Frescos of St Patrick’s Purgatory at Todi 733

Frescos of St Patrick’s Purgatory at Todi 733 Medieval view of the Purgatory cave
The World of Books by the Books Editor

 

At this time of the year many people are thinking about and booking their summer holidays. Not many I suspect, planning that annual stay in the sun- drenched Umbrian region of central Italy, will be considering its connection with Lough Derg and with the medieval shrine of Patrick’s Purgatory.

Those planning a trip to Umbria will think first of a visit to Assisi or one of the other historic cities and shrines of the region. But Todi, where a surprising number of fortunate Irish people have second homes, has a connection with Lough Derg.

Legend ascribes the foundation of the town to Hercules, rather than to the historic tribe the Umbri. It has recently been called the “most liveable city in the world”.

However, of  great interest to Irish visitors is something quite different. In the enclosed convent of the Sisters of St Clare in Todi is a remarkable fresco. It is a schematic depiction of the shrine of St Patrick, not perhaps as it was in its actual physical form, but in its mystical interpretation.

Some six surviving panels show the stage of the passage of the souls through Purgatory. The fresco is a sort of theological interpretation of St Patrick’s Purgatory [pictured is a medieval view of the Purgatory cave] as understood in Italy. This fresco is not a tourist sight – special arrangements have to be made to see it,  as the convent is not, of course, open to the manifestations of modern mass tourism – which is just as well.

But the fresco is of great interest to scholars. The idea of Purgatory developed and took on a special significance from the 12th Century on.

One can see in so many carvings and illustrations of the period not only the idea of the purging of the effects of sin, but also in the analogous images of Hell, the notion that the rich and powerful both aristocratic – the medieval equivalent of people with second homes perhaps – and clerical would in the next life receive the condign punishments that ordinary people felt they deserved, but could not impose on them. In many the sinful clergy are herded naked into the gaping mouth of Hell.
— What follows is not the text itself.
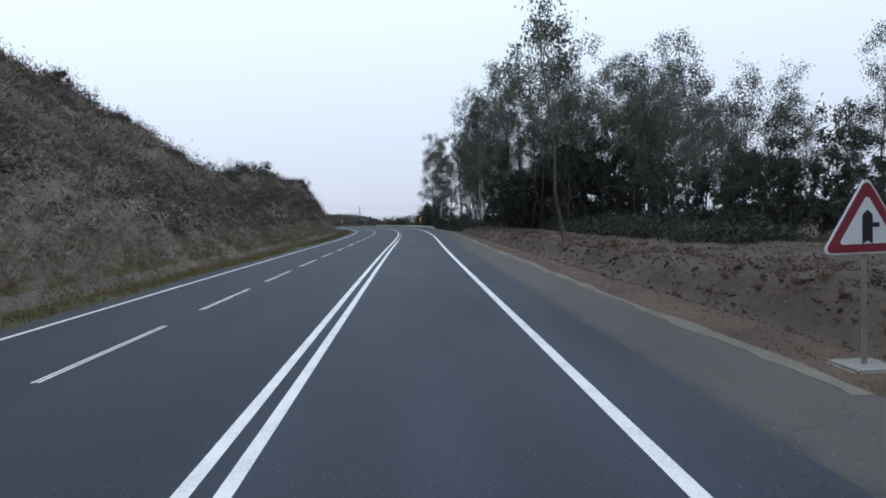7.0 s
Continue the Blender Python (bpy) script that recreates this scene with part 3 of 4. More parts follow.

The shrine at Lough Derg had down to the 17th Century a Europe-wide reputation. Before a  financial scandal led to the Vatican playing it down, it left its mark on European culture in many ways, and not only in playing an important part in the development of theological beliefs about the afterlife. It was for instance the subject of a play by the great Spanish dramatist Calderon (translated into English by the Irish poet Denis Florence McCarthy).

In the very first scene of Hamlet the apparition of the ghost is invoked by the name of St Patrick. Seen as the late king, he is referred to as “a perturbed sprit”. Here as in so many places in Shakespeare’s work we hear an echo, albeit a weakening one, of the medieval Catholic beliefs that the Reformation had tried to shift.

This complex history of the shrine at Lough Derg, of which the Todi fresco is a small part, is dealt with in The Medieval Pilgrimage to St Patrick’s Purgatory: Lough Derg and the European Tradition, edited by Michael Haren and Yolande de Pontfarcy (Clogher Historical Society, 1988). This is now out of print, but readily available through the public library system

The term ‘holiday’ has its origins in the medieval Holy Day, a church feast which often provided the little time off people had. Yet in the summer, as at Lough Derg, between sowing and harvesting many would take a longer break and travel to a famous shrine, just as Chaucer shows in the Pilgrims Progress. Perhaps today it might as well if people gave a thought to the same thing, a trip not to the sunshine of Todi, but the rigours of Lough Derg.